Third universal definition

Any one of the following criteria meets the diagnosis of MI:

  1. Detection of a rise and/or fall of cardiac biomarker values (cTn with at least one value above the 99th percentile upper reference limit (URL)) and with at least one of the following:
    • Symptoms of ischemia
    • Development of pathologic Q waves in the ECG
    • New or presumed new significant ST–segment–T wave (ST–T) changes
    • New LBBB
    • Identification of an intracoronary thrombus by angiography or autopsy
    • Imaging evidence of new loss of viable myocardium or a new regional wall motion abnormality.
  2. Cardiac death with symptoms suggestive of myocardial ischemia and presumed new ischemia ECG changes or new LBBB, but death occurred before cardiac biomarkers were obtained, or before cardiac biomarker values would be increased.
  3. PCI- related MI: elevation of cTn >5 × 99th percentile upper reference limit in patients with normal baseline values or a rise of values >20 percent if the baseline values are elevated and are stable or falling. In addition, either (i) symptoms suggestive of myocardial ischemia, or (ii) new ischemic ECG changes or new LBBB, or (iii) angiographic loss of patency of a major coronary artery or a side branch or persistent slow– or no–flow or embolization, or (iv) imaging demonstration of new loss of viable myocardium or new regional wall motion abnormality are required.
  4. Stent thrombosis associated with MI: Detected by coronary angiography or autopsy in the setting of myocardial ischemia and with a rise and/or fall of cardiac biomarkers with at least one value above the 99th percentile
  5. CABG–associated MI: Elevation of cardiac biomarker values >10 × 99th percentile URL in patients with normal baseline cTn values. In addition, either (i) new pathologic Q waves or new LBBB, or (ii) angiographic documented new graft of native coronary artery occlusion, or (iii) imaging evidence of new loss of viable myocardium or new regional wall motion abnormality.

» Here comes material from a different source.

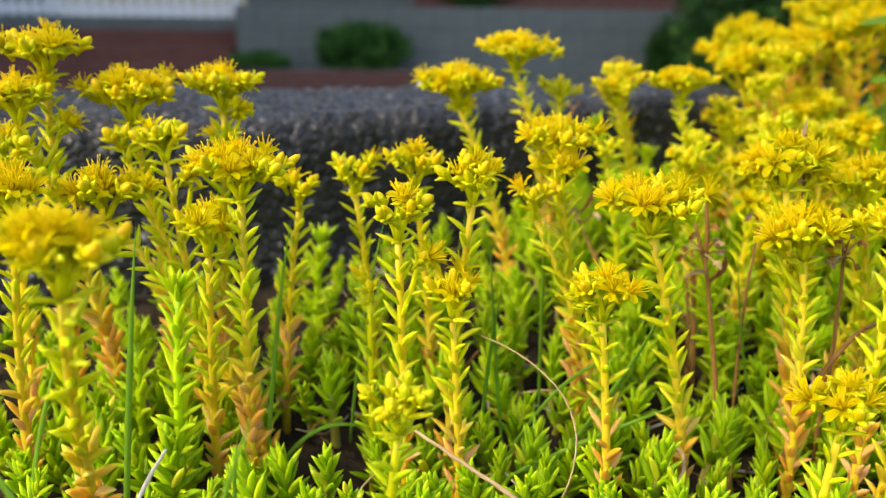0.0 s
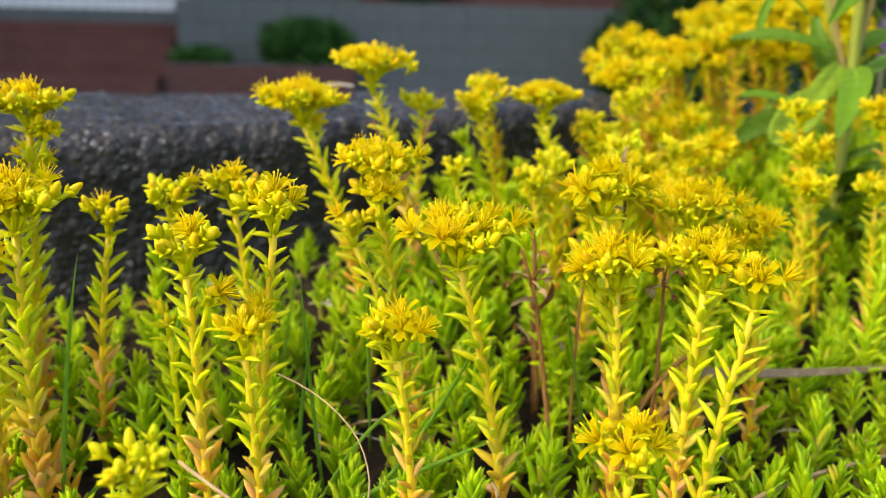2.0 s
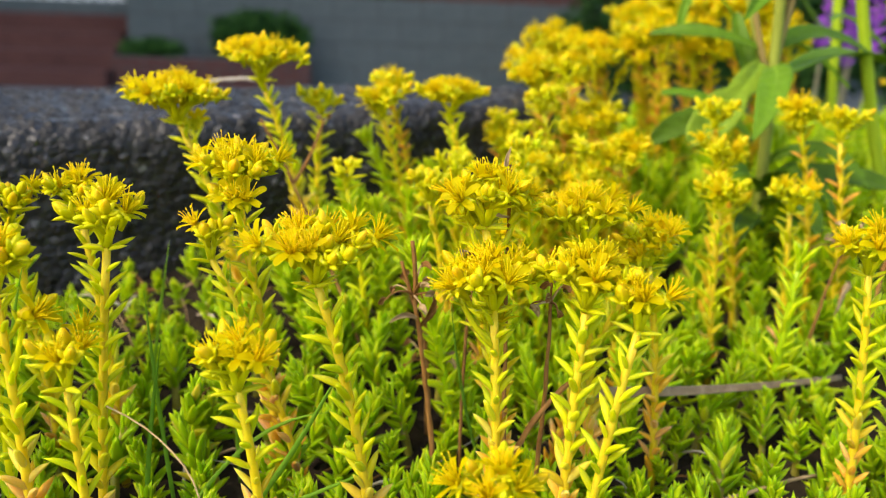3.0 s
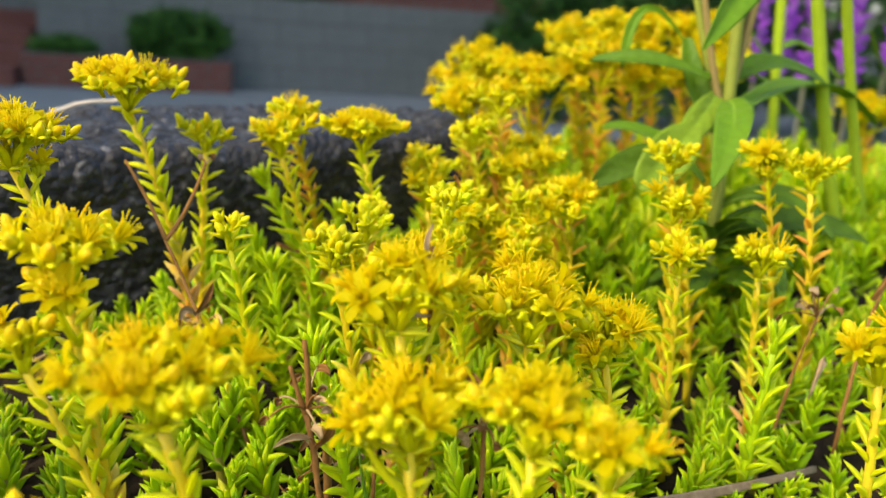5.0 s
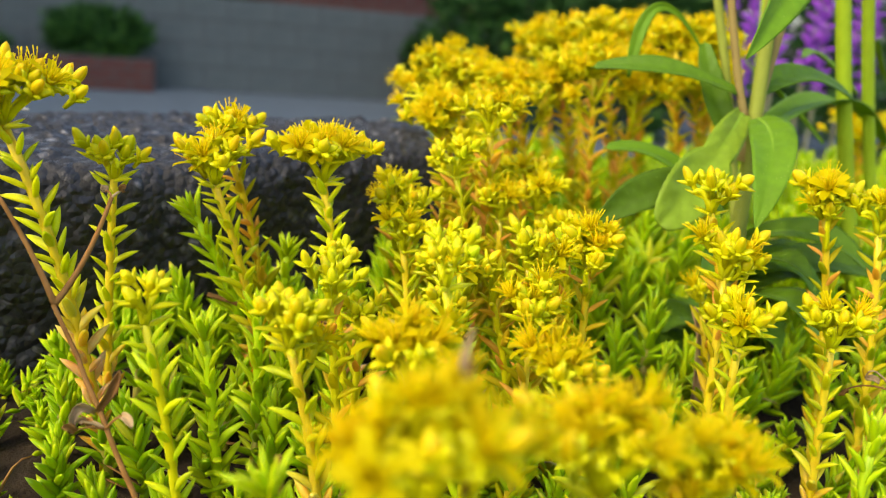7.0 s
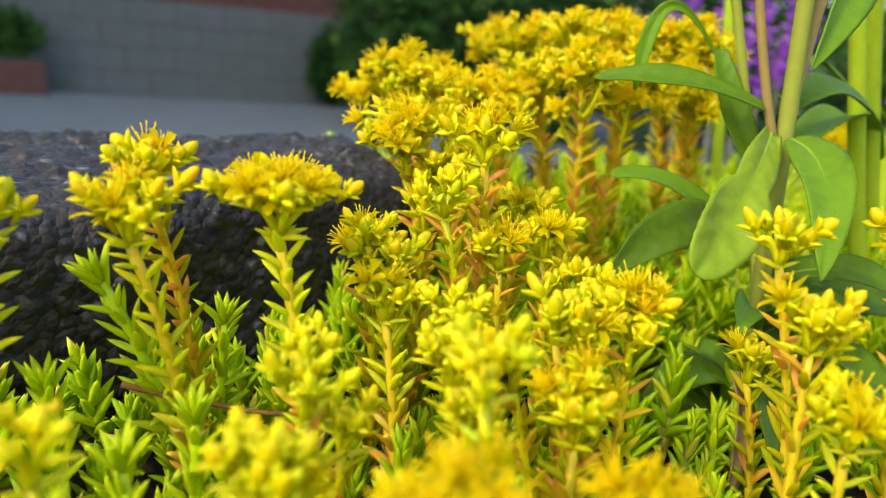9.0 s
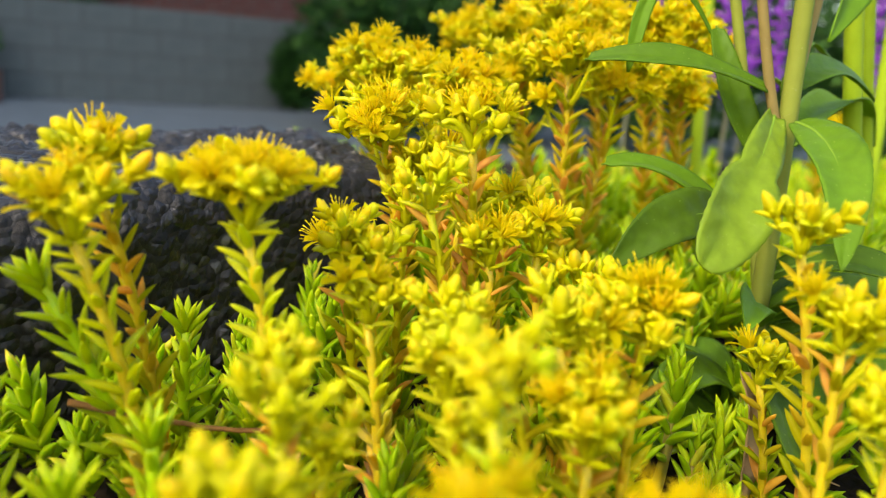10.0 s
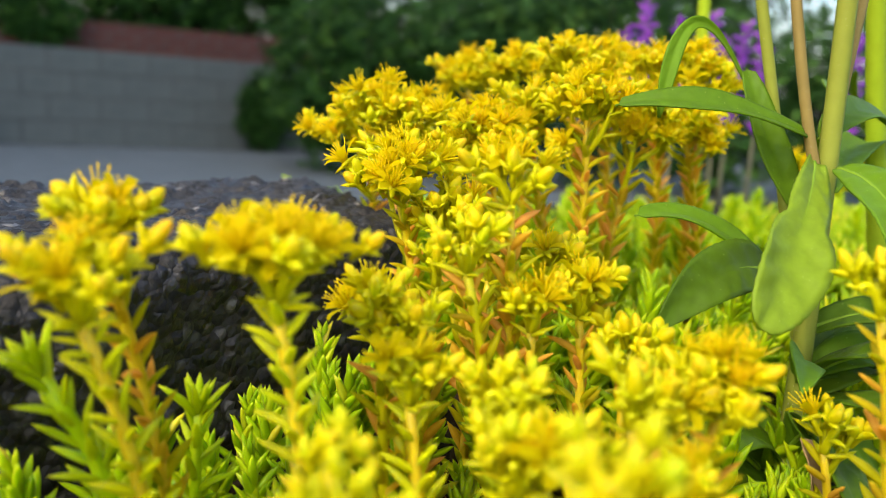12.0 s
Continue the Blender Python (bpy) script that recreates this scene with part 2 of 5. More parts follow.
def join(pieces, bridge=False):
    """Lays pieces into one mesh; bridge ties each to the first by a sliver at its foot."""
    verts, faces, idx = [], [], []
    for v, f, k in pieces:
        o = len(verts)
        verts += list(v)
        faces += [tuple(i + o for i in q) for q in f]
        idx += [k] * len(f)
        if bridge and o:
            faces.append((0, o, o + 1))
            idx.append(k)
    return verts, faces, idx


def basis(direction, up, place=(0, 0, 0), scale=1.0):
    """A pose whose local z follows direction and whose local -y looks towards up."""
    z = Vector(direction).normalized()
    x = z.cross(-Vector(up))
    if x.length < 1e-4:
        x = z.cross(Vector((1, 0, 0)))
    x.normalize()
    y = z.cross(x)
    s = scale if isinstance(scale, (tuple, list)) else (scale,) * 3
    m = Matrix(((x.x, y.x, z.x), (x.y, y.y, z.y), (x.z, y.z, z.z))).to_4x4()
    return Matrix.Translation(place) @ m @ Matrix.Diagonal((*s, 1))


def curve_points(a, b, c, n):
    return [a * (1 - t) ** 2 + b * 2 * t * (1 - t) + c * t * t for t in (i / (n - 1) for i in range(n))]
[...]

The joint task force further refined the definition of MI

  • Type 1 (spontaneous MI): MI consequent to a pathologic process in the wall of the coronary artery (e.g., plaque erosion/rupture, fissuring, or dissection), resulting in intra luminal thrombus
  • Type 2 (MI secondary to an ischemic imbalance): MI consequent to increased oxygen demand or decreased supply (e.g., coronary endothelial dysfunction, coronary artery spasm, coronary artery embolus, anemia, tachy–/bradyarrhythmias, anemia, respiratory failure, hypertension or hypotension)
  • Type 3 (MI resulting in death when biomarker values are unavailable): Sudden unexpected cardiac death before blood samples for biomarkers could be drawn or before their appearance in the blood
  • Type 4a (MI related to PCI)
  • Type 4b (MI related to stent thrombosis)
  • Type 5 (MI related to CABG)

Thygesen K, Alpert JS, Jaffe AS, et al. Third universal definition of myocardial infarction. Circulation 2012;126(16):2020–35.